* **WHAT IS BEING ASKED**
Single out the lines that include the word "part". Copy them.

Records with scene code
☆ ☆ ☆ ☆ ☆ ☆ ☆

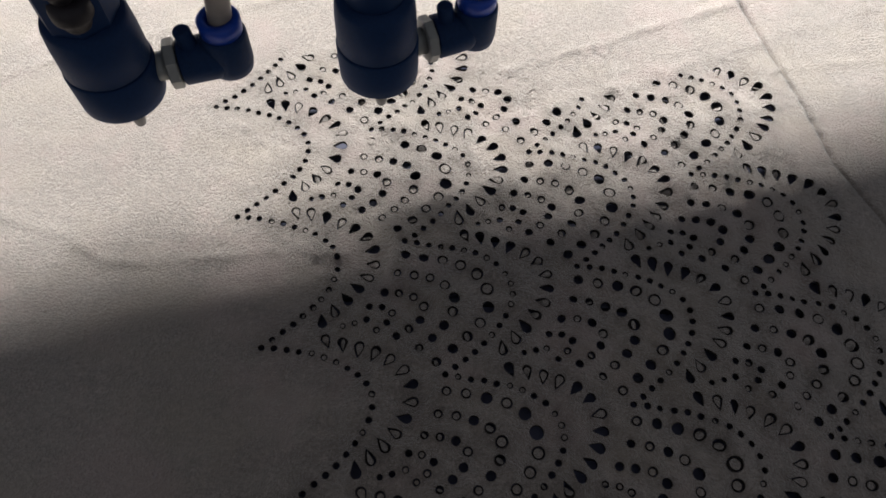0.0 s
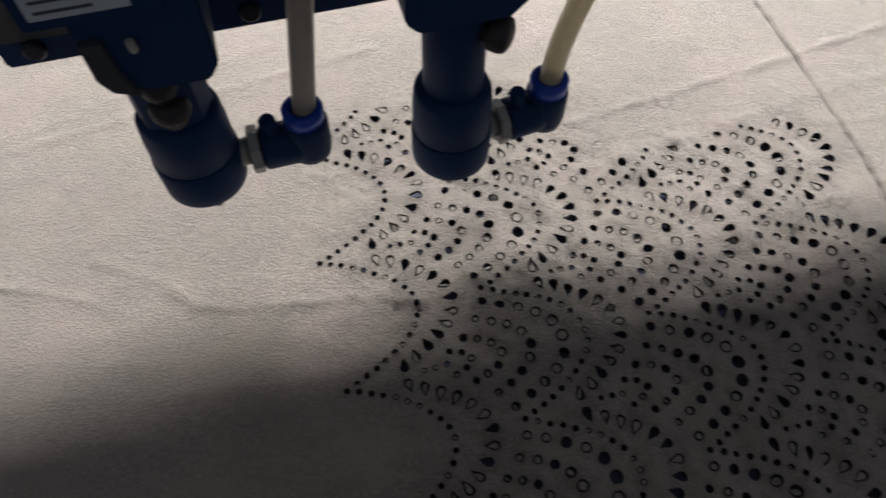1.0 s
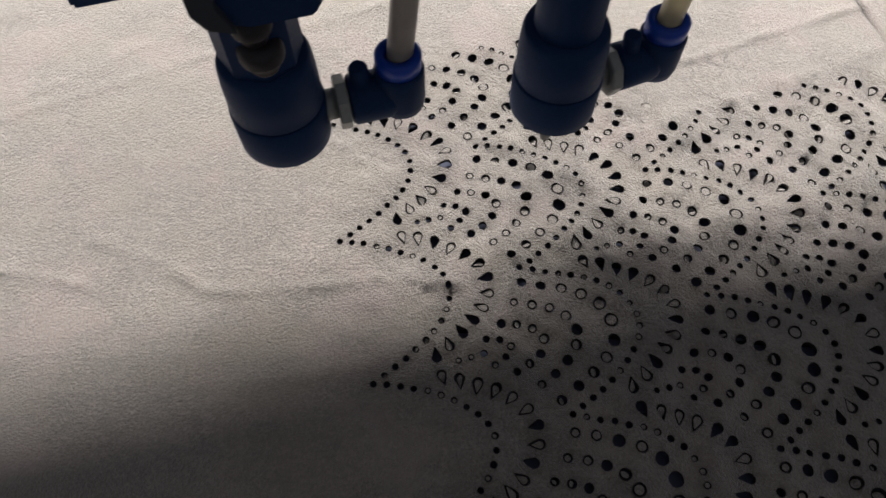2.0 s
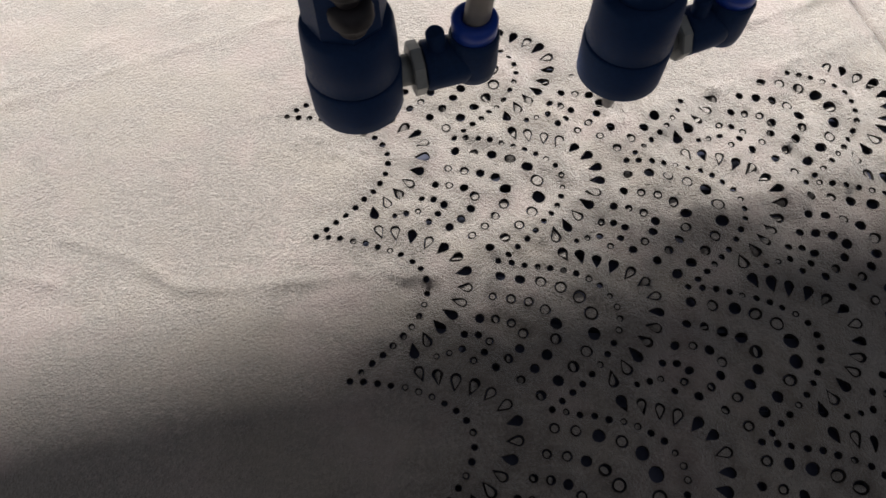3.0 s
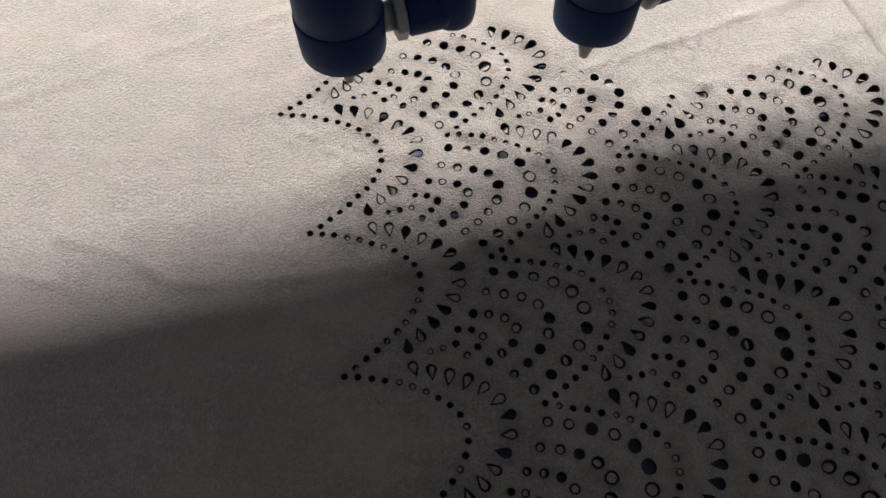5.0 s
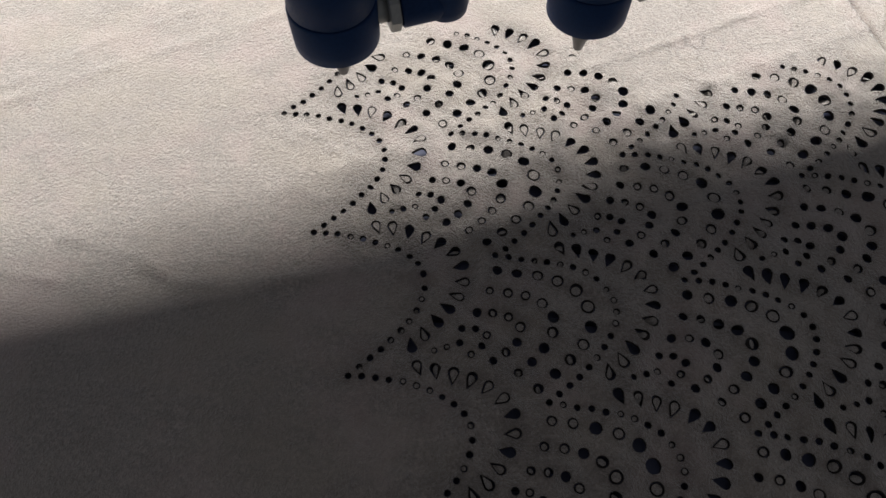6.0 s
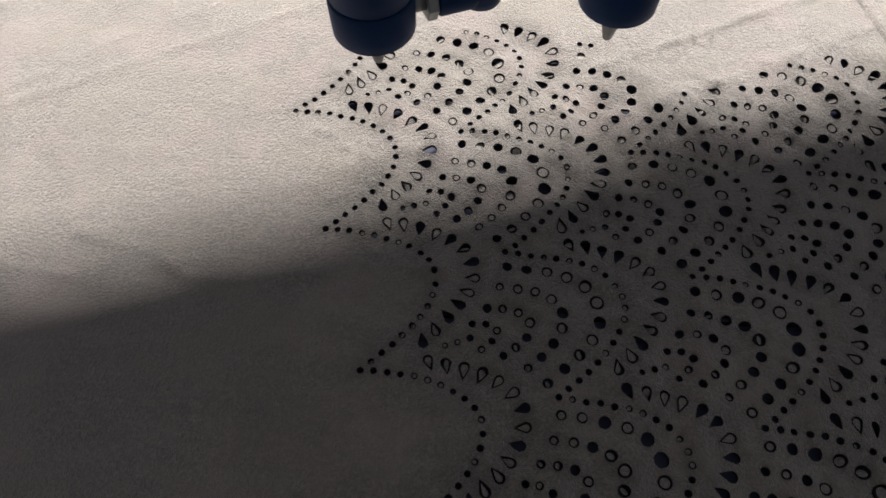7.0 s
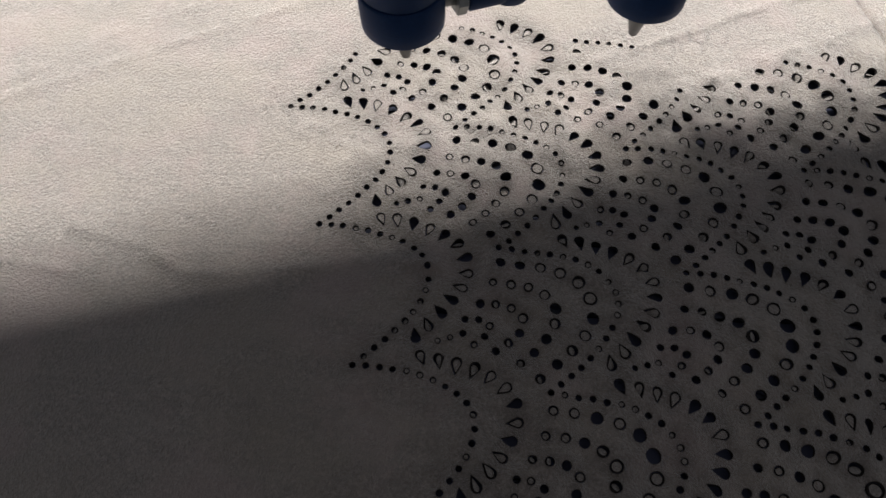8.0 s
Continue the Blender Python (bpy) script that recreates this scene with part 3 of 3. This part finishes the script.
# where the working nozzle is: seconds, x, y
NOZZLE = [
    (0.0, -0.0189, 0.2153), (0.2, -0.0218, 0.2160), (0.5, -0.0265, 0.2133), (0.6, -0.0250, 0.2110), (0.8, -0.0212, 0.2045),
    (1.0, -0.0207, 0.2019), (1.2, -0.0205, 0.2030), (1.5, -0.0165, 0.2020), (1.7, -0.0095, 0.2040), (2.2, 0.0100, 0.2100),
    (2.8, 0.0297, 0.2180), (3.0, 0.0332, 0.2192), (3.2, 0.0390, 0.2190), (3.5, 0.0444, 0.2220), (3.7, 0.0440, 0.2240),
    (4.0, 0.0417, 0.2264), (4.2, 0.0412, 0.2305), (4.5, 0.0408, 0.2325), (4.7, 0.0345, 0.2365), (5.2, 0.0280, 0.2425),
    (5.8, 0.0240, 0.2457), (6.0, 0.0252, 0.2438), (6.15, 0.0248, 0.2495), (6.5, 0.0247, 0.2497), (6.62, 0.0308, 0.2510),
    (6.8, 0.0312, 0.2505), (7.0, 0.0334, 0.2486), (7.2, 0.0378, 0.2498), (7.5, 0.0414, 0.2483), (7.65, 0.0430, 0.2480),
    (7.8, 0.0478, 0.2500), (8.0, 0.0454, 0.2492),
]


def motions():
    along = Vector((math.cos(radians(YAW)), math.sin(radians(YAW))))
    across = Vector((-along.y, along.x))
    walk(carriage, [(t, pose(x, y, 0, 0, 0, YAW)) for t, x, y in NOZZLE])
    rows = []
    for t, x, y in NOZZLE:
        p = across * across.dot(Vector((x, y)))
        rows.append((t, pose(p.x, p.y, 0, 0, 0, YAW - 2.5)))
    walk(beam, rows)
    for k, (ob, h) in enumerate(FRESH_PLUGS):
        m = ob.matrix_basis.copy()
        lean = 4 if k % 4 else 14
        deep = -0.0033 if k % 4 else -0.0007
        fallen = Matrix.Translation((0.0034 if k % 4 else 0.0001, -0.0012 if k % 4 else 0, deep)) @ m @ Matrix.Rotation(radians(lean), 4, "X")
        t = h["when"]
        walk(ob, [(0.0, m), (t, m), (t + 0.1 if t < 7.9 else 8.0, fallen)] + ([(8.0, fallen)] if t + 0.1 < 7.95 else []))


motions()
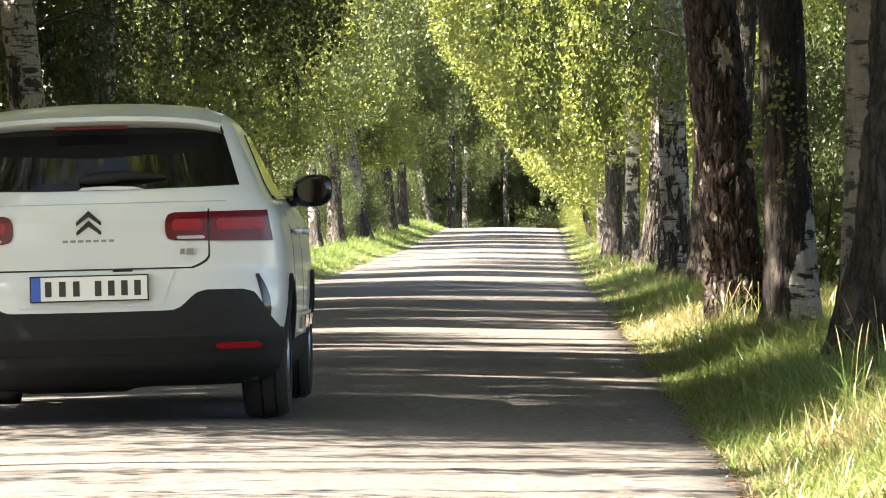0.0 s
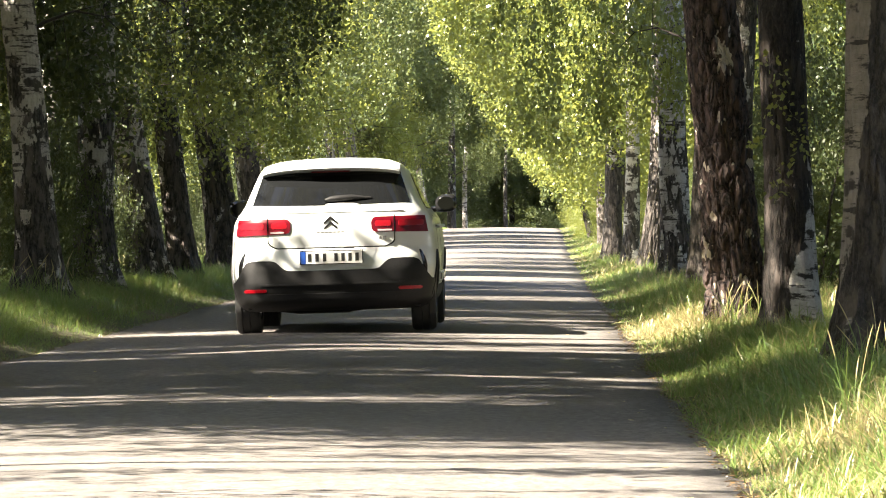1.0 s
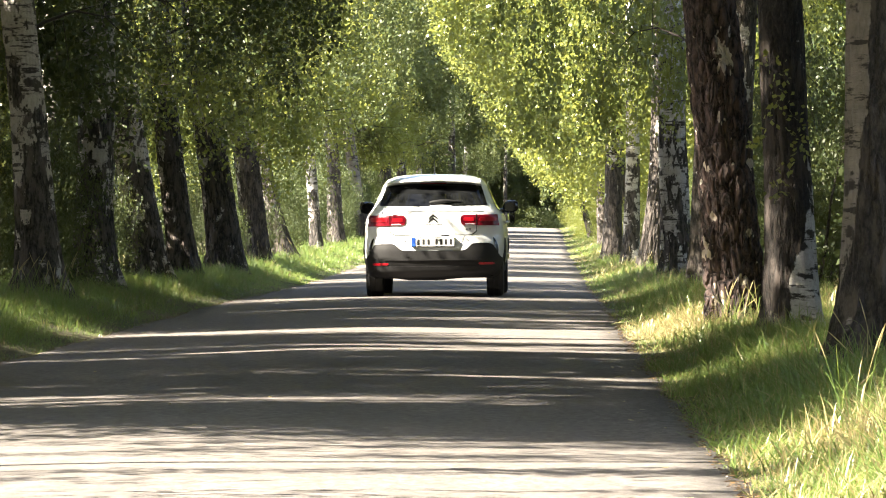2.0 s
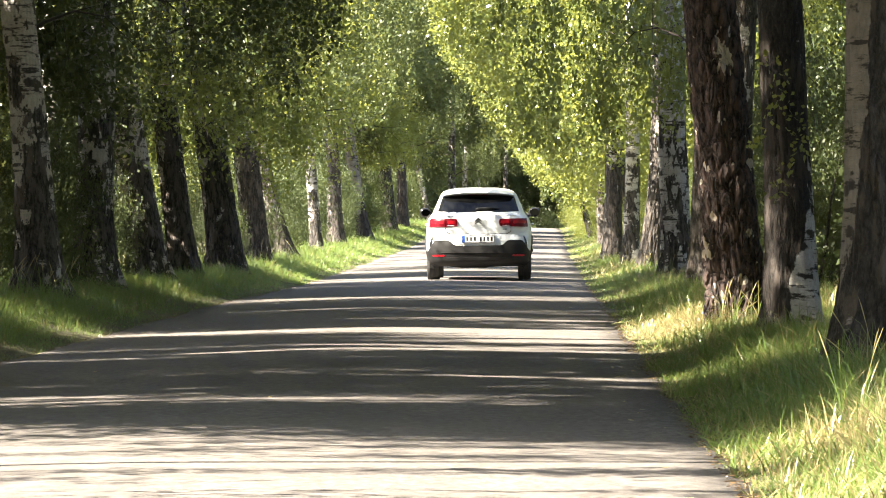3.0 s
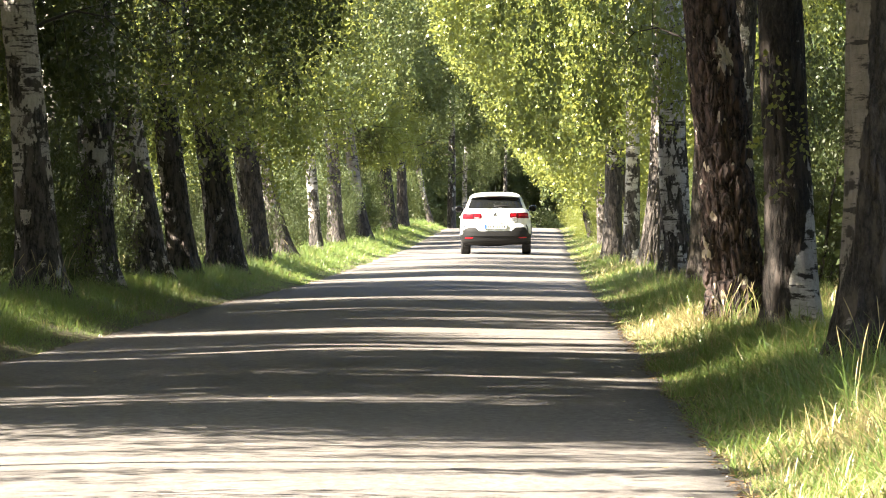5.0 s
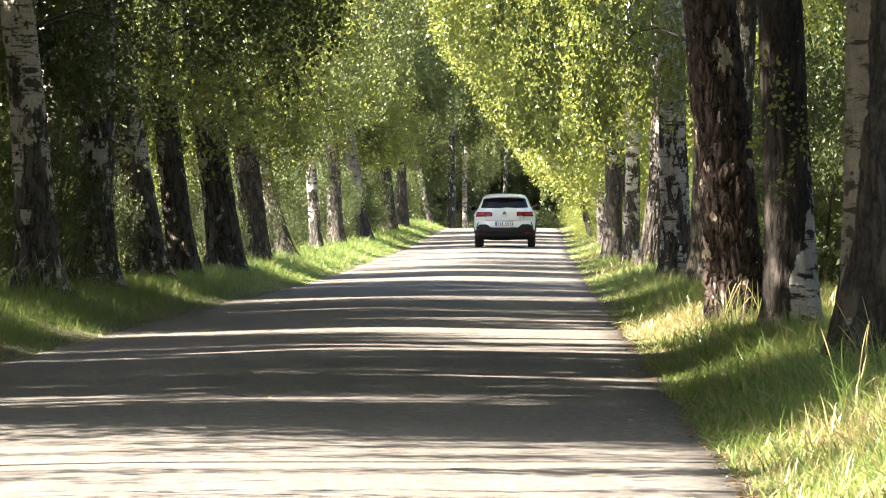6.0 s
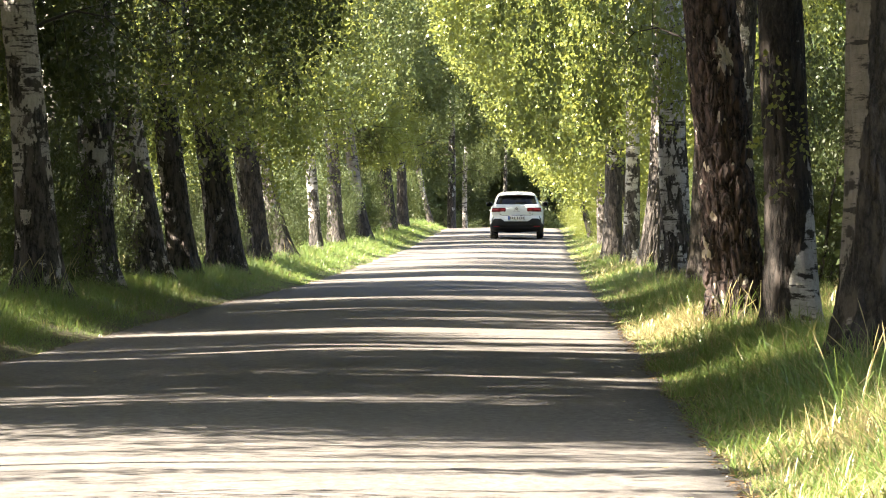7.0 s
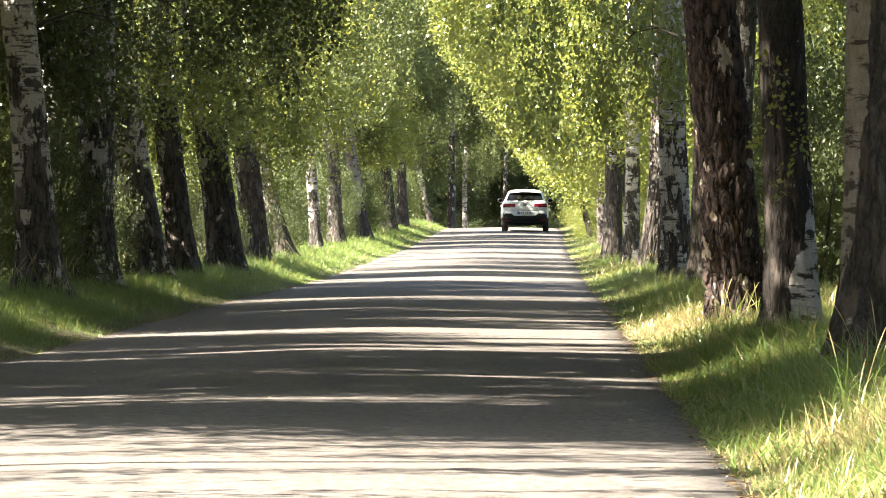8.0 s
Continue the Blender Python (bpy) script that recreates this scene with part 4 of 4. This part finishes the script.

☆ ☆ ☆ ☆ ☆ ☆ ☆

* **EXERCISE ANSWER**
Continue the Blender Python (bpy) script that recreates this scene with part 3 of 3. This part finishes the script.
Continue the Blender Python (bpy) script that recreates this scene with part 4 of 4. This part finishes the script.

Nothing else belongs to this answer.